Search the material for the word "with" and report each line where it turns up.

DATA:
------------------------------------------------------------
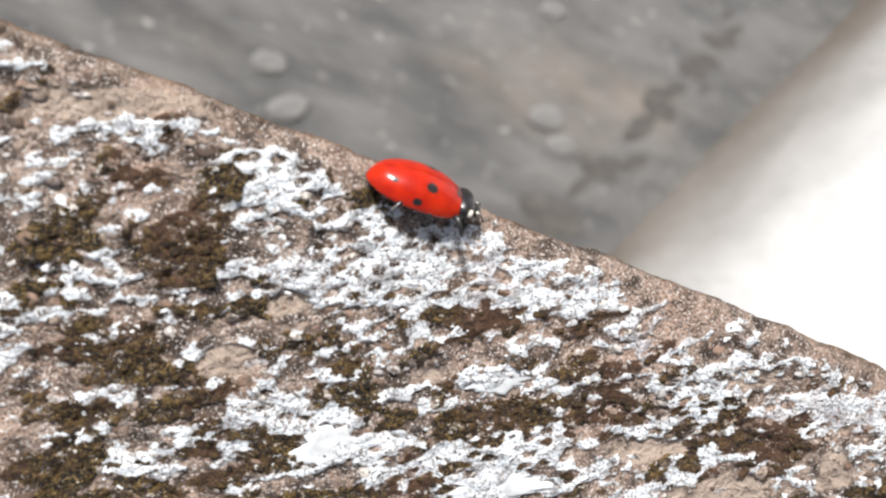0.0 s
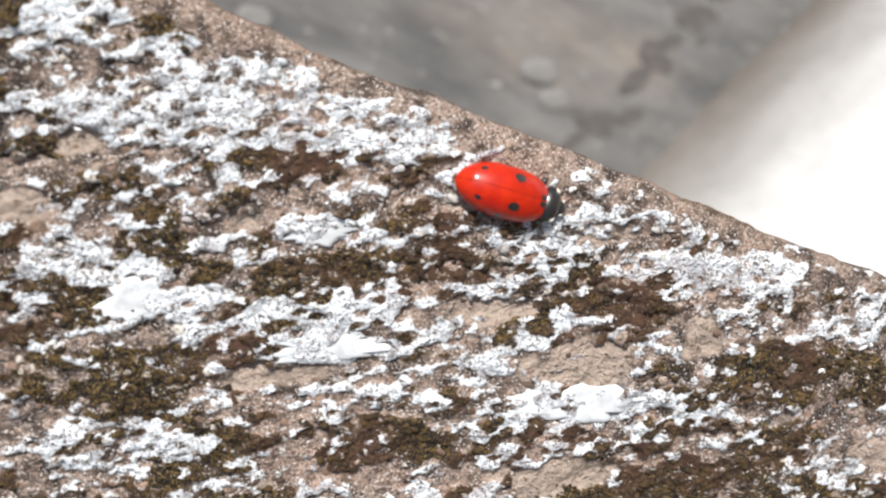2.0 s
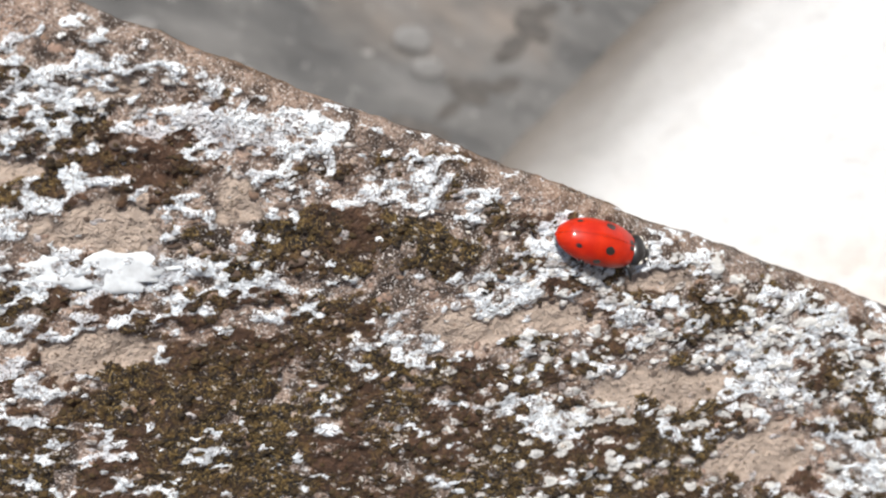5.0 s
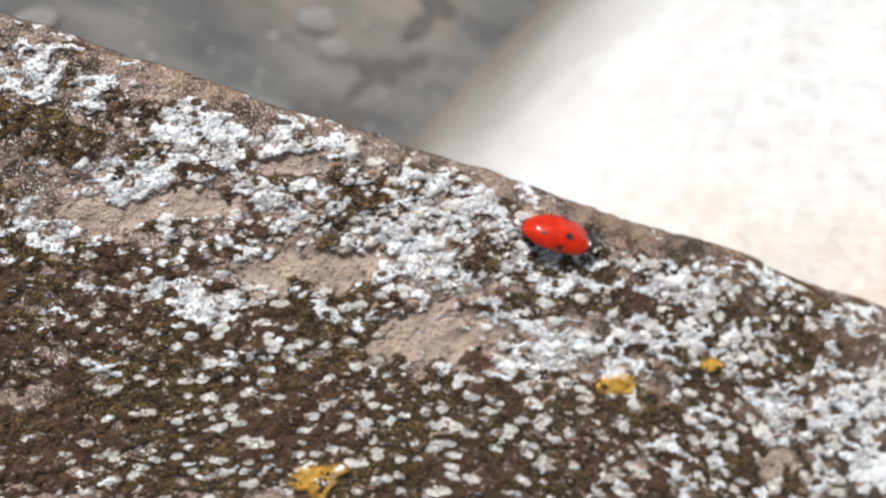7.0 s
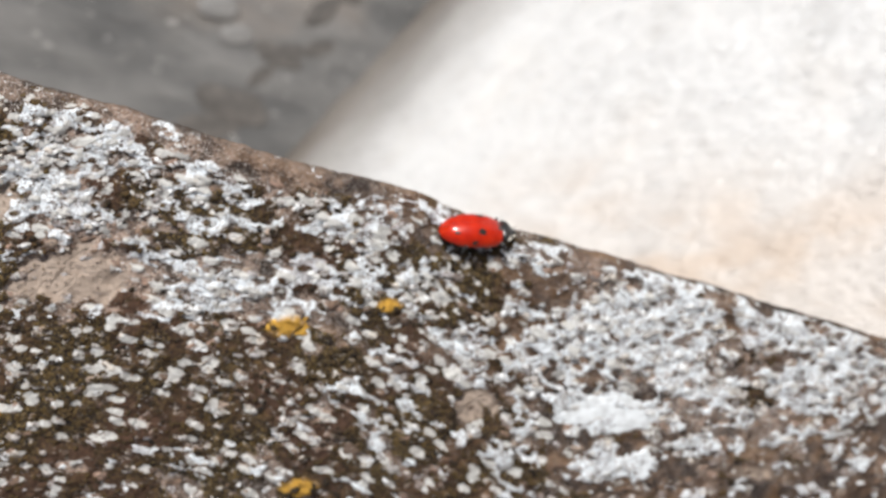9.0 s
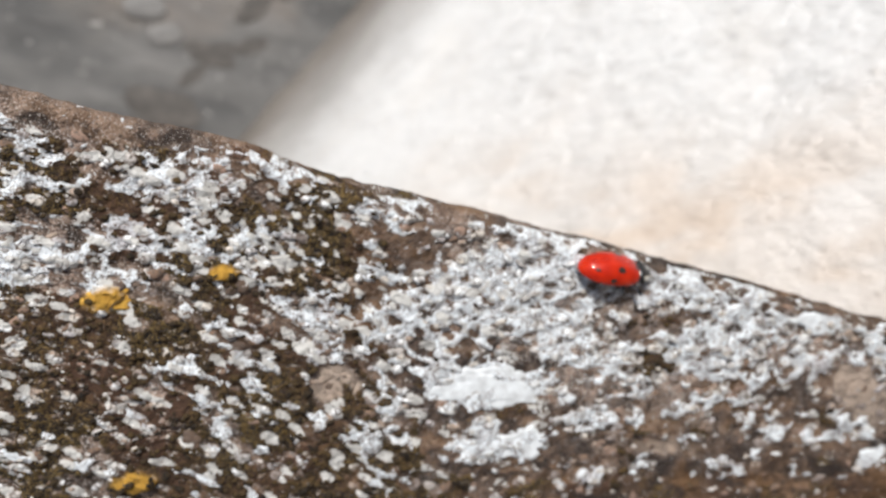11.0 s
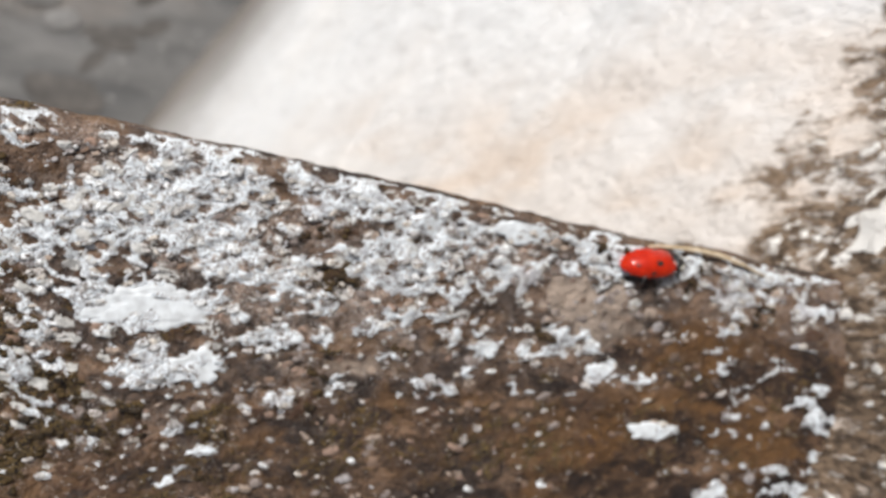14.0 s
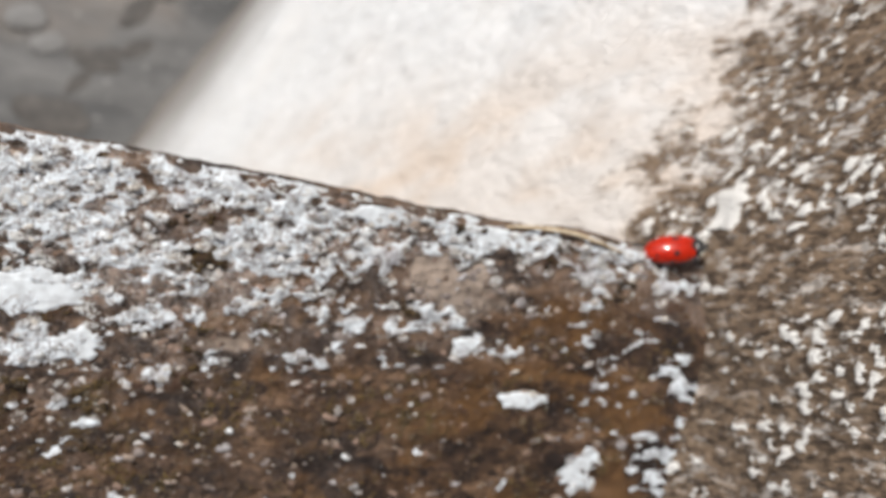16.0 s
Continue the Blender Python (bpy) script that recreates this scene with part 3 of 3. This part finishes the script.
def wing_case(parent, side):
    nu, na = 36, 22
    verts, faces = [], []
    for i in range(nu + 1):
        for k in range(na + 1):
            p = shell_point(i / nu, k / na)
            verts.append(Vector((p.x, side * (p.y + 0.012 * MM), p.z)))
    # a folded rim gives the case its thickness
    for i in range(nu + 1):
        p = shell_point(i / nu, 1)
        verts.append(Vector((p.x, side * (p.y - 0.18 * MM), p.z - 0.12 * MM)))
    row = na + 1
    for i in range(nu):
        for k in range(na):
            q = (i * row + k, (i + 1) * row + k, (i + 1) * row + k + 1, i * row + k + 1)
            faces.append(q if side < 0 else q[::-1])
        r0 = (nu + 1) * row + i
        q = (i * row + na, (i + 1) * row + na, r0 + 1, r0)
        faces.append(q if side < 0 else q[::-1])
    case = mesh_object("wing_case", verts, faces, M_RED, parent=parent, label="glossy red wing case with black spots")
    for u, a, s in ((0.60, 0.35, 0.060), (0.50, 0.80, 0.046), (0.22, 0.44, 0.036), (0.92, 0.09, 0.040)):
        v, f = [shell_point(u, a, 0.016)], []
        for ring in (0.5, 1.0):
            for k in range(18):
                t = 2 * math.pi * k / 18
                v.append(shell_point(u + s * 1.05 * ring * math.cos(t), a + s * 2.1 * ring * math.sin(t), 0.016 if ring < 1 else 0.008))
        for k in range(18):
            n = (k + 1) % 18
            f += [(0, 1 + k, 1 + n), (1 + k, 19 + k, 19 + n, 1 + n)]
        v = [Vector((p.x, side * (p.y + 0.012 * MM), p.z)) for p in v]
        if side > 0:
            f = [q[::-1] for q in f]
        mesh_object("spot", v, [q[::-1] for q in f], M_SPOT, parent=case, label="round black spot")
    return case


def ellipsoid(center, size, seg=20):
    verts, faces = [], []
    rings = seg // 2
    for i in range(rings + 1):
        p = math.pi * i / rings
        for k in range(seg):
            a = 2 * math.pi * k / seg
            verts.append(Vector((center[0] + size[0] * math.cos(p), center[1] + size[1] * math.sin(p) * math.cos(a), center[2] + size[2] * math.sin(p) * math.sin(a))) * MM)
    for i in range(rings):
        for k in range(seg):
            a, b = i * seg + k, i * seg + (k + 1) % seg
            faces.append((a, b, b + seg, a + seg))
    return verts, faces


LEGS = []


def build_ladybird():
    bug = new("ladybird")
    tagged(bug, "glossy red seven-spot ladybird walking along the ledge edge", "ladybird")
    for side in (-1, 1):
        wing_case(bug, side)
    v, f = ellipsoid((-0.45, 0, 0.5), (2.4, 1.15, 0.36))
    mesh_object("abdomen", v, f, M_BLACK, parent=bug, label="black underside")
    v, f = ellipsoid((2.28, 0, 0.85), (0.66, 1.05, 0.6), 24)
    shield = mesh_object("pronotum", v, f, M_BLACK, parent=bug, label="black neck shield with cream corners")
    for side in (-1, 1):
        v, f = ellipsoid((2.52, side * 0.76, 0.90), (0.27, 0.24, 0.26), 14)
        mesh_object("cream_corner", v, f, M_CREAM, parent=shield, label="cream corner mark")
    v, f = ellipsoid((2.98, 0, 0.62), (0.46, 0.56, 0.38), 18)
    head = mesh_object("head", v, f, M_BLACK, parent=bug)
    for side in (-1, 1):
        v, f = ellipsoid((3.12, side * 0.37, 0.8), (0.14, 0.11, 0.09), 12)
        mesh_object("eye_mark", v, f, M_CREAM, parent=head, label="small cream mark beside the eye")
        v, f = tube([Vector(p) * MM for p in ((3.2, side * 0.35, 0.72), (3.45, side * 0.52, 0.74), (3.6, side * 0.7, 0.6))], [0.045 * MM, 0.035 * MM, 0.06 * MM], 6)
        mesh_object("antenna", v, f, M_BLACK, parent=head)
        for j, (x, spread) in enumerate(((1.7, 0.75), (0.35, 0.05), (-1.0, -0.75))):
            v, f = tube([Vector(p) * MM for p in ((0, 0, 0), (spread * 0.4, side * 0.42, 0.10), (spread * 0.7, side * 0.72, -0.15), (spread * 0.9, side * 0.82, -0.42),
                                                   (spread * 1.1, side * 1.0, -0.5))], [0.17 * MM, 0.17 * MM, 0.12 * MM, 0.08 * MM, 0.05 * MM])
            leg = mesh_object("leg", v, f, M_BLACK, parent=bug, label="thin black jointed leg")
            home = (x * MM, side * 0.85 * MM, 0.5 * MM)
            leg.location = home
            LEGS.append((leg, home, side, (j + (side > 0)) % 2))
    return bug


build_ground()
build_wall()
build_ledge()
build_growth()
build_patches()
build_pebbles()


def build_straw():
    n = 14
    pts = []
    for k in range(n):
        u = k / (n - 1)
        x, y = 0.163 + 0.0135 * u, -0.0004 - 0.0006 * u * u + 0.0008 * math.sin(3.1 * u)
        z = float(full_relief(np.array([x]), np.array([y]))[0]) + 0.0002 + 0.0002 * math.sin(math.pi * u)
        pts.append((x, y, z))
    v, f = tube(pts, [0.00012 + 0.0001 * math.sin(math.pi * k / (n - 1)) for k in range(n)], 8)
    ob = mesh_object("straw", v, f, M_TWIG)
    ob.matrix_basis = TILT
    tagged(ob, "thin pale dry straw lying along the ledge edge", "straw")


build_straw()
BUG = build_ladybird()


def motions():
    # seconds, place along and across the ledge, heading and lean towards the drop
    rows = (
        (0, -0.00558, 0.00104, 2, -62),
        (0.5, -0.00305, 0.00087, -2, -58),
        (1, 0.00172, -0.00010, 1, -54),
        (1.5, 0.00760, -0.00138, -3, -36),
        (2, 0.01273, -0.00238, 4, -20),
        (2.5, 0.01912, -0.00300, 9, -26),
        (3, 0.02447, -0.00240, 20, -12),
        (3.2, 0.02743, -0.00166, 22, -10),
        (5.3, 0.05422, -0.00152, 5, -40),
        (5.5, 0.05613, -0.00205, 5, -42),
        (6, 0.06254, -0.00292, 6, -50),
        (6.2, 0.06796, -0.00245, 14, -46),
        (6.5, 0.07026, -0.00140, 9, -54),
        (7, 0.07758, -0.00142, 3, -54),
        (7.5, 0.08231, -0.00135, 0, -54),
        (8, 0.08760, -0.00214, -2, -54),
        (8.5, 0.09400, -0.00170, 15, -54),
        (9, 0.10029, -0.00005, 13, -54),
        (9.2, 0.10207, 0.00023, 10, -54),
        (11.3, 0.12989, -0.00083, 7, -54),
        (11.5, 0.13164, -0.00045, 7, -54),
        (12, 0.13513, -0.00013, 3, -54),
        (12.5, 0.14108, -0.00057, 1, -54),
        (13, 0.14905, -0.00074, 4, -54),
        (13.5, 0.15571, -0.00119, 3, -54),
        (14, 0.16319, -0.00146, 11, -54),
        (14.5, 0.16980, -0.00122, 11, -54),
        (15, 0.17487, -0.00084, 11, -50),
        (15.5, 0.17885, -0.00012, 14, -44),
        (16, 0.18184, 0.00066, 20, -38),
    )
    path = []
    for t, x, y, heading, lean in rows:
        climb = 20 * max(0.0, min(1.0, (t - 14.2) / 1.8))
        ground = float(relief(np.array([x]), np.array([min(y, -0.001)]))[0])
        turn = pose(0, 0, 0, lean, -climb, heading)
        middle = Vector((x, y, ground + 0.0010)) - turn @ Vector((-0.0003, 0, 0.0011))
        path.append((t, TILT @ Matrix.Translation(middle) @ turn))
    walk(BUG, path)
    # six legs step in two alternating tripods
    for leg, (x, y, z), side, beat in LEGS:
        steps = []
        for k in range(97):
            t = k / 6
            swing = 16 * math.sin(2 * math.pi * (t * 1.6 + 0.5 * beat))
            lift = 6 * max(0.0, math.cos(2 * math.pi * (t * 1.6 + 0.5 * beat)))
            steps.append((t, pose(x, y, z, side * lift, 0, -side * swing)))
        walk(leg, steps)


motions()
------------------------------------------------------------
THE COMPLETED TASK:
Continue the Blender Python (bpy) script that recreates this scene with part 3 of 3. This part finishes the script.
    case = mesh_object("wing_case", verts, faces, M_RED, parent=parent, label="glossy red wing case with black spots")
    shield = mesh_object("pronotum", v, f, M_BLACK, parent=bug, label="black neck shield with cream corners")